Before long I had traveled 15 miles. I sat up and ate an energy gel on a smooth section of trail. I cruised slowly and looked around a bit, enjoying the scenery after redlining it for over hour. A call of “on your left” brought me out of my daydream as two guys motored by. I stuck the empty gel pack in my pocket and went after them.
I tend to ride under control on singletrack these days. Anybody who has ever suffered a head-on collision with another rider probably does. So when a couple guys go by at race pace, it’s fun to jump on the train because you can ride at otherwise dangerous speeds without worrying—you have two crash test dummies ahead of you.

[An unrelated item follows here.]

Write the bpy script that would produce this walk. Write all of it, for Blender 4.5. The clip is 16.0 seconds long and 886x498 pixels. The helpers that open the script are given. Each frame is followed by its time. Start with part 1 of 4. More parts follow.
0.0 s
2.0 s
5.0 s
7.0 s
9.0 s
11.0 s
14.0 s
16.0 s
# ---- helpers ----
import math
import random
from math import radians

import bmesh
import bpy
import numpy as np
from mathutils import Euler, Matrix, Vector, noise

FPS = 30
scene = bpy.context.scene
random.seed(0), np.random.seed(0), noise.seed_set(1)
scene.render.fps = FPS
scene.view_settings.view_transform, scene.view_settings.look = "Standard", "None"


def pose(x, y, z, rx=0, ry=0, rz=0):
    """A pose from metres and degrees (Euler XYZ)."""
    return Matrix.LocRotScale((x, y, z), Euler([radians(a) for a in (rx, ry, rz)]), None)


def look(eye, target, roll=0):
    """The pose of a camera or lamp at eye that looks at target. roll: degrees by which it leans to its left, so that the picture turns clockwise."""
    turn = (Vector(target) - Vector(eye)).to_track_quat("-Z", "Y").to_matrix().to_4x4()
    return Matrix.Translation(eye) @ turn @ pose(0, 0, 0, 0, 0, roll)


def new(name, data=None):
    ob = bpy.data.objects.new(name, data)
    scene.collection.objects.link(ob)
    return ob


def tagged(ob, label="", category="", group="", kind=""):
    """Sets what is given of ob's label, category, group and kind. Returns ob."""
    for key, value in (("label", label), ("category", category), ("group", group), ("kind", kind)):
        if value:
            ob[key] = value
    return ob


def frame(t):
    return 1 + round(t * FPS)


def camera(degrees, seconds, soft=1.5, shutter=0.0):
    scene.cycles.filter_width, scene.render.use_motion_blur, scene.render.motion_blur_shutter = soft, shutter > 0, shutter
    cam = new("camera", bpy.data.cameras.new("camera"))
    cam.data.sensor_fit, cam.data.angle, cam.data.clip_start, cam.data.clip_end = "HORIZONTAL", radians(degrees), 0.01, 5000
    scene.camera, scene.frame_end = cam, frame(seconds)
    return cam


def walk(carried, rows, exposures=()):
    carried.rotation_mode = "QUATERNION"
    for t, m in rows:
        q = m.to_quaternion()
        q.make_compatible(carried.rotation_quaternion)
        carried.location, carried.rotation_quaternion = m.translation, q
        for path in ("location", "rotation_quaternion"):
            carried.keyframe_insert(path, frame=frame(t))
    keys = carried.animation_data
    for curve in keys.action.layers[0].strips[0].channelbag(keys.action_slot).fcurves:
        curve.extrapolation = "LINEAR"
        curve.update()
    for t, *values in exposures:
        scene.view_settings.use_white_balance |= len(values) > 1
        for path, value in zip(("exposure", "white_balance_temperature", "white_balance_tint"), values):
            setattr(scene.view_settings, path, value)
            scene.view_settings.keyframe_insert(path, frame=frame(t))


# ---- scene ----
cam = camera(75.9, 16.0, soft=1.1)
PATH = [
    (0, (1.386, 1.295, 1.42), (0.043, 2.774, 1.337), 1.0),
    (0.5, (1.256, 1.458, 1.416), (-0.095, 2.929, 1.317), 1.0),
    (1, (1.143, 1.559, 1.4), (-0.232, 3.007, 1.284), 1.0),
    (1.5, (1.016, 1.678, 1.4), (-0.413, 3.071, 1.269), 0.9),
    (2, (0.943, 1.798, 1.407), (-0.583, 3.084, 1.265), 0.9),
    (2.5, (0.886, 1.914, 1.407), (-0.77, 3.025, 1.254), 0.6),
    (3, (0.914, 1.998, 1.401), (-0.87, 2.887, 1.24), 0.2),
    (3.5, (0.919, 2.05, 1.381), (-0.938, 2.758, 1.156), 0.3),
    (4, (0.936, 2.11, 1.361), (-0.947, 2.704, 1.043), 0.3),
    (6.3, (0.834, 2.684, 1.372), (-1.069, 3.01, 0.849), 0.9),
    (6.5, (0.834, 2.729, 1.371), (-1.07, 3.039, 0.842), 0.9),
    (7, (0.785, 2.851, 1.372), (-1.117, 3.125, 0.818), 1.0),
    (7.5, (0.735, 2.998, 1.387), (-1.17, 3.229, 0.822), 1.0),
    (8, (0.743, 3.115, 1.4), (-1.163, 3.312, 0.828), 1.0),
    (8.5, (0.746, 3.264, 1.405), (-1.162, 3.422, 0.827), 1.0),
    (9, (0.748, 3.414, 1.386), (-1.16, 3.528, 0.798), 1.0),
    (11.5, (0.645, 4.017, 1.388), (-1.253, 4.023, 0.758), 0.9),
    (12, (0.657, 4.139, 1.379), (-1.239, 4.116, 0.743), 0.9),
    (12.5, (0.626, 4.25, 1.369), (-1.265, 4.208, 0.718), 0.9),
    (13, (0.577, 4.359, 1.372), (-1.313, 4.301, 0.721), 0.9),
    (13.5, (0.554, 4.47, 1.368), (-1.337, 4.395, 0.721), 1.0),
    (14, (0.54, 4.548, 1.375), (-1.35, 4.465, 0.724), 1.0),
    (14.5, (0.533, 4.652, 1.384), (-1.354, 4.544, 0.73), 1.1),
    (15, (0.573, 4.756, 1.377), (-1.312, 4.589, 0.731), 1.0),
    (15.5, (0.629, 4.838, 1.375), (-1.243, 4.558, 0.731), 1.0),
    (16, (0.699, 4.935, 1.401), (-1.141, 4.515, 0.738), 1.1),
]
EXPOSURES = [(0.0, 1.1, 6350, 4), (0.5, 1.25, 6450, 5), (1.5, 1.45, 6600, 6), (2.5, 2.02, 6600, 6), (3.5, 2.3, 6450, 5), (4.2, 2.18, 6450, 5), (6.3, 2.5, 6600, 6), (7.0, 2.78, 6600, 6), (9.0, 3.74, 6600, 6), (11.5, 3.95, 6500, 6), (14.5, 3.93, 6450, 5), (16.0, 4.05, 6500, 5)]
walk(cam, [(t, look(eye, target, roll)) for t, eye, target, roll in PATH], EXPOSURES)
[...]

Because they were on geared bikes, I had a difficult time catching up to them at first because the terrain was flat. As the trail became more hilly, I reeled them in with each successive climb. Finally, I bridged up on a long, steep ascent. I rode behind them for a few more miles before they turned off and I continued on to do another loop.

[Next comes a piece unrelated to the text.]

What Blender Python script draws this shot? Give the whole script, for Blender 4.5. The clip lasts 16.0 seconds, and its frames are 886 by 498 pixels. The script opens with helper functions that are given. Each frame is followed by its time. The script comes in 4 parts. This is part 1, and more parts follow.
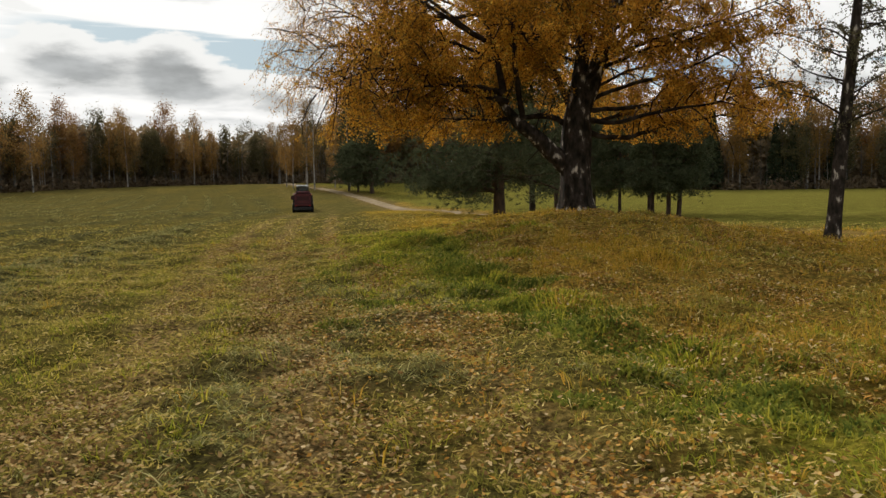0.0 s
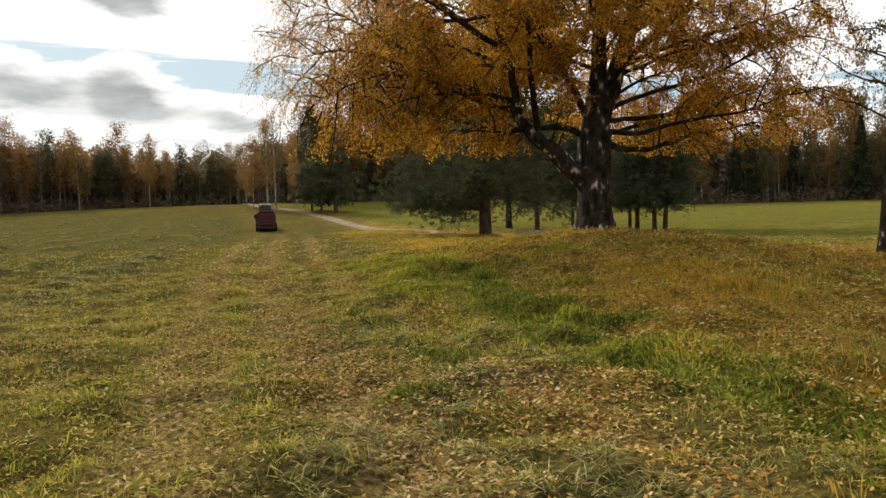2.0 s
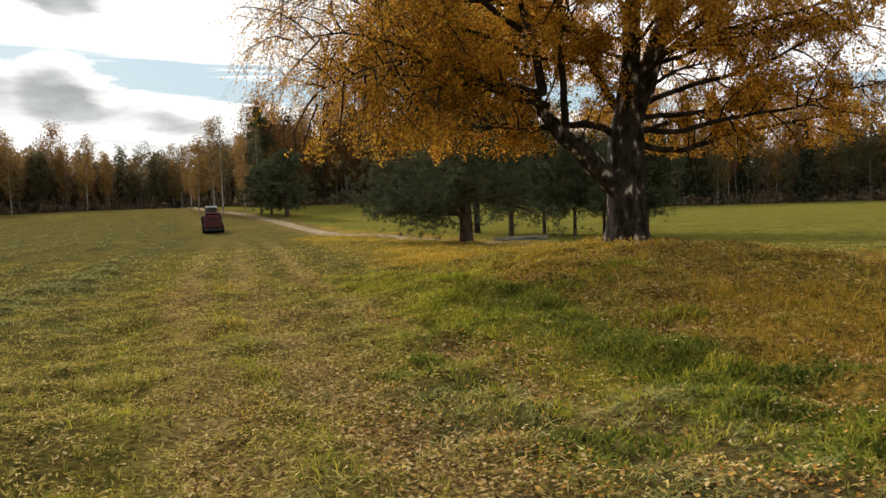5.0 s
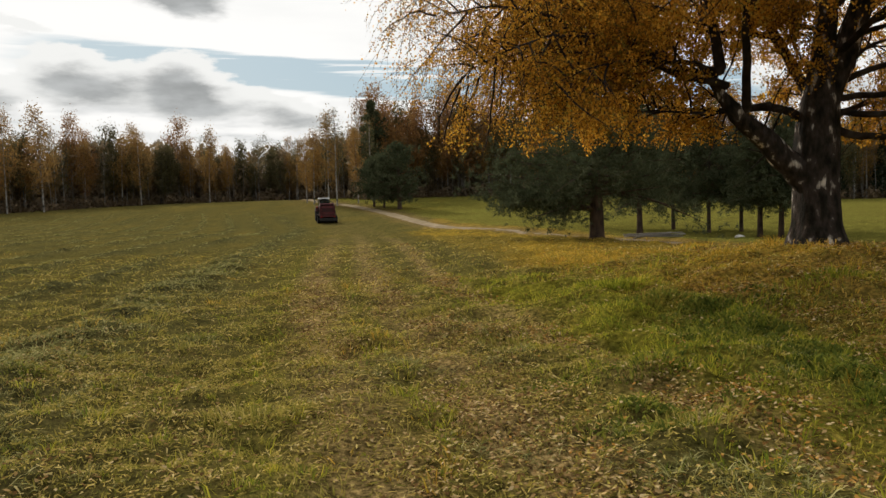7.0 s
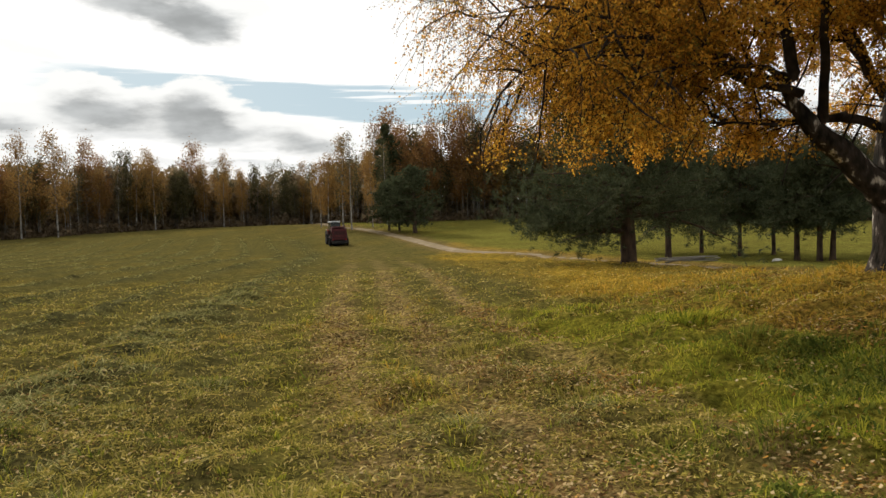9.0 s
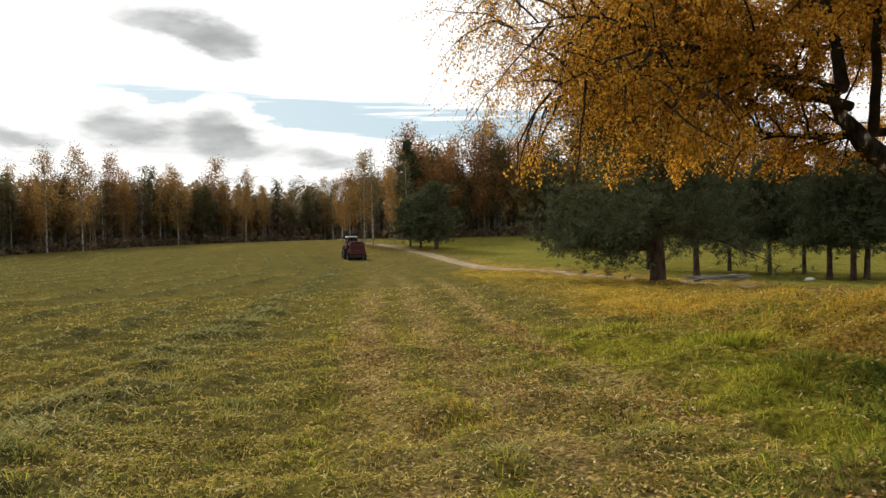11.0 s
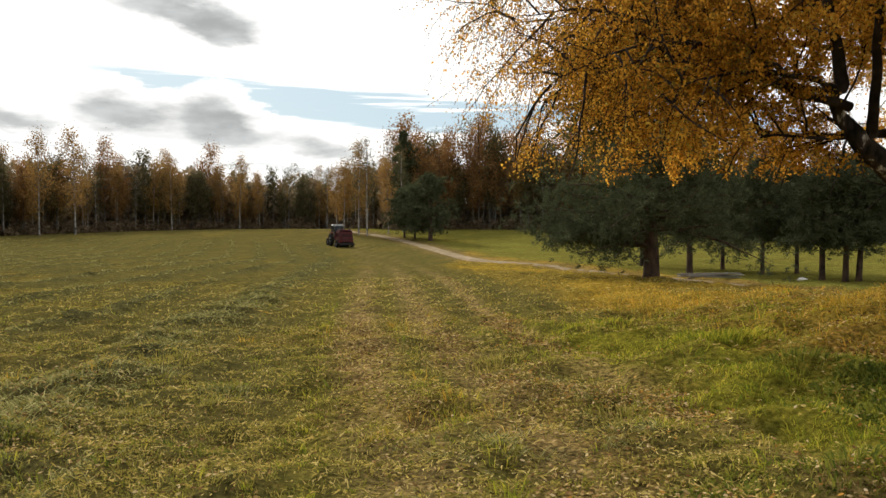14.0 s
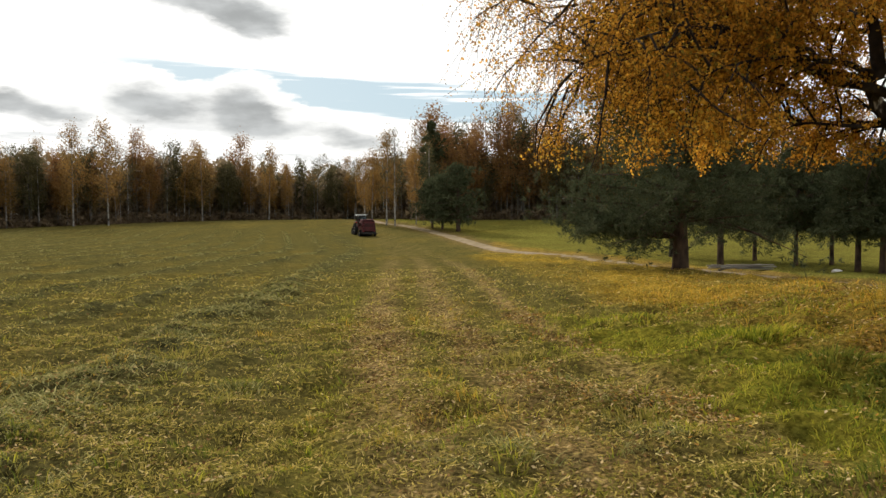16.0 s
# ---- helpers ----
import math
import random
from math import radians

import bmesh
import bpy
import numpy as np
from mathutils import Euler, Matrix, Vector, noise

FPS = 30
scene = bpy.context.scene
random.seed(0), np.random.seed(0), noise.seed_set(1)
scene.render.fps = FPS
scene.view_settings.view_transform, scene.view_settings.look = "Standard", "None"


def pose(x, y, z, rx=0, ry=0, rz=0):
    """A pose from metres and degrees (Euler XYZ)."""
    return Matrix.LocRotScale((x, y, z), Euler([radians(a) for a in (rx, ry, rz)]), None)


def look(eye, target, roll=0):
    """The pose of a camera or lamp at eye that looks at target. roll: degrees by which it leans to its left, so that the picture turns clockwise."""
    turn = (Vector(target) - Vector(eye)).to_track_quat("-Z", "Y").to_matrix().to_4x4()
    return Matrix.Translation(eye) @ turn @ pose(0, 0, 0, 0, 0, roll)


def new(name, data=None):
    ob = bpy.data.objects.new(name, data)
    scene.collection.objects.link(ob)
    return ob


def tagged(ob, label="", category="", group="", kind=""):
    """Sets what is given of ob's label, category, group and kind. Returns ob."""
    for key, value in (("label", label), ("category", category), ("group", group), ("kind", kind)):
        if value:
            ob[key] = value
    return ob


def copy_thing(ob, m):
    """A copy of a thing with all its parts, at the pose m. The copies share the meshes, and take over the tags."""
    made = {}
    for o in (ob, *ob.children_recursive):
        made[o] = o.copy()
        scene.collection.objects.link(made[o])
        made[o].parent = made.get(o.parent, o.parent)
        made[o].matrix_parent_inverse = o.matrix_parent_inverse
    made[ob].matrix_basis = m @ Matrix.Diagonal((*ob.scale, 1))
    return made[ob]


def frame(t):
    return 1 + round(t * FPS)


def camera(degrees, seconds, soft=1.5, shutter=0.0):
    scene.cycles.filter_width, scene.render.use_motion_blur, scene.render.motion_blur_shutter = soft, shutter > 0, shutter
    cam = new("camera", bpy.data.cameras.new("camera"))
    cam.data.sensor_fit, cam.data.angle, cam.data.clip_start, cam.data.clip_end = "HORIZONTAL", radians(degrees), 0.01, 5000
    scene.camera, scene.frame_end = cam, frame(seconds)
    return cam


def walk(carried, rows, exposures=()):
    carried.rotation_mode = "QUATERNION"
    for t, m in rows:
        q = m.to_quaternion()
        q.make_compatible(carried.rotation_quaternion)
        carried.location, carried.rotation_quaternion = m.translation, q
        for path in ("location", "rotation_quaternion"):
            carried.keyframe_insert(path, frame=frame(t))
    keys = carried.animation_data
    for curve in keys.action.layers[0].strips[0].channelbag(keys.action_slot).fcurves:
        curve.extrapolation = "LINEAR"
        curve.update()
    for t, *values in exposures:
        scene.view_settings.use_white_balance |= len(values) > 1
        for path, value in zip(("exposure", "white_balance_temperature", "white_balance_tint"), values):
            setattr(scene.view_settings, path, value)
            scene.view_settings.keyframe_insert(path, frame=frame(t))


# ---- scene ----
cam = camera(59.3, 16.0)
PATH = [
    (0, (0.343, 0.027, 1.487), (0.277, 2.02, 1.335), -0.9),
    (0.5, (0.007, 0.475, 1.517), (-0.069, 2.473, 1.466), -1.5),
    (1, (-0.383, 0.951, 1.521), (-0.393, 2.949, 1.43), -1.5),
    (1.5, (-0.69, 1.489, 1.513), (-0.654, 3.486, 1.394), -1.6),
    (2, (-0.994, 2.007, 1.545), (-0.951, 4.004, 1.436), -1.7),
    (2.5, (-1.333, 2.507, 1.527), (-1.226, 4.501, 1.425), -1.7),
    (3, (-1.597, 3.074, 1.542), (-1.557, 5.07, 1.418), -2.0),
    (3.2, (-1.7, 3.282, 1.553), (-1.642, 5.277, 1.417), -2.1),
    (5.3, (-2.546, 4.914, 1.751), (-2.359, 6.903, 1.646), -1.8),
    (5.5, (-2.601, 5.104, 1.767), (-2.448, 7.095, 1.654), -1.7),
    (6, (-2.828, 5.628, 1.749), (-2.723, 7.621, 1.62), -1.6),
    (6.5, (-3.06, 6.052, 1.762), (-2.99, 8.047, 1.628), -1.5),
    (7, (-3.229, 6.482, 1.802), (-3.317, 8.477, 1.684), -1.6),
    (7.5, (-3.45, 6.968, 1.79), (-3.52, 8.962, 1.658), -1.6),
    (8, (-3.585, 7.406, 1.8), (-3.642, 9.402, 1.694), -2.0),
    (8.2, (-3.603, 7.539, 1.803), (-3.729, 9.535, 1.756), -2.0),
    (10.3, (-3.976, 8.402, 1.811), (-4.081, 10.398, 1.735), -1.5),
    (10.5, (-3.981, 8.4, 1.804), (-4.109, 10.395, 1.752), -1.7),
    (11, (-3.989, 8.385, 1.808), (-4.158, 10.377, 1.795), -1.5),
    (11.5, (-3.995, 8.375, 1.804), (-4.185, 10.366, 1.789), -0.8),
    (12, (-4.013, 8.379, 1.795), (-4.181, 10.372, 1.78), -0.2),
    (12.5, (-4.009, 8.38, 1.799), (-4.165, 10.374, 1.779), -0.2),
    (13, (-4.006, 8.385, 1.798), (-4.153, 10.379, 1.777), -0.1),
    (13.5, (-4.016, 8.392, 1.791), (-4.17, 10.386, 1.767), -0.1),
    (14, (-4.021, 8.418, 1.787), (-4.174, 10.412, 1.753), -0.1),
    (14.5, (-4.034, 8.437, 1.79), (-4.188, 10.431, 1.748), -0.1),
    (15, (-4.036, 8.495, 1.787), (-4.244, 10.484, 1.739), -0.1),
    (15.5, (-3.979, 8.601, 1.807), (-4.189, 10.59, 1.753), -0.1),
    (16, (-3.882, 8.71, 1.831), (-4.109, 10.696, 1.772), -0.2),
]
EXPOSURES = [(0.0, -0.28), (0.5, -0.12), (1.0, 0.03), (2.0, 0.0), (5.5, 0.02), (6.2, 0.05), (7.0, -0.3), (8.0, -0.25), (10.5, 0.0), (12.5, 0.08), (16.0, 0.0)]
walk(cam, [(t, look(eye, target, roll)) for t, eye, target, roll in PATH], EXPOSURES)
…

I stopped at the top of a hill overlooking (the mud puddle that once was) Folsom Lake. I rarely even set foot on the ground when I ride, preferring to ride straight through. On this day, however, I had a different mindset. I sat down and enjoyed the day. The warm sun felt good on my face. I called my wife. I called a friend. I drew in the dirt with a stick. I took a picture.
After about 30 minutes, I started the 14 mile ride back to the truck. The rest of the ride was more mellow. I rode at a good tempo and finished the 41 miles feeling tired but fresh, if that makes sense.
The only hiccup in the whole ride was when I realized, after reaching El Dorado Hills, that I had left my front wheel in the parking lot back at Hazel. I rushed back down, terrified that I had lost my DT Swiss wheel. When I arrived, I was relieved to see that some nice person had placed it in the dirt median of the lot where it wouldn’t be run over.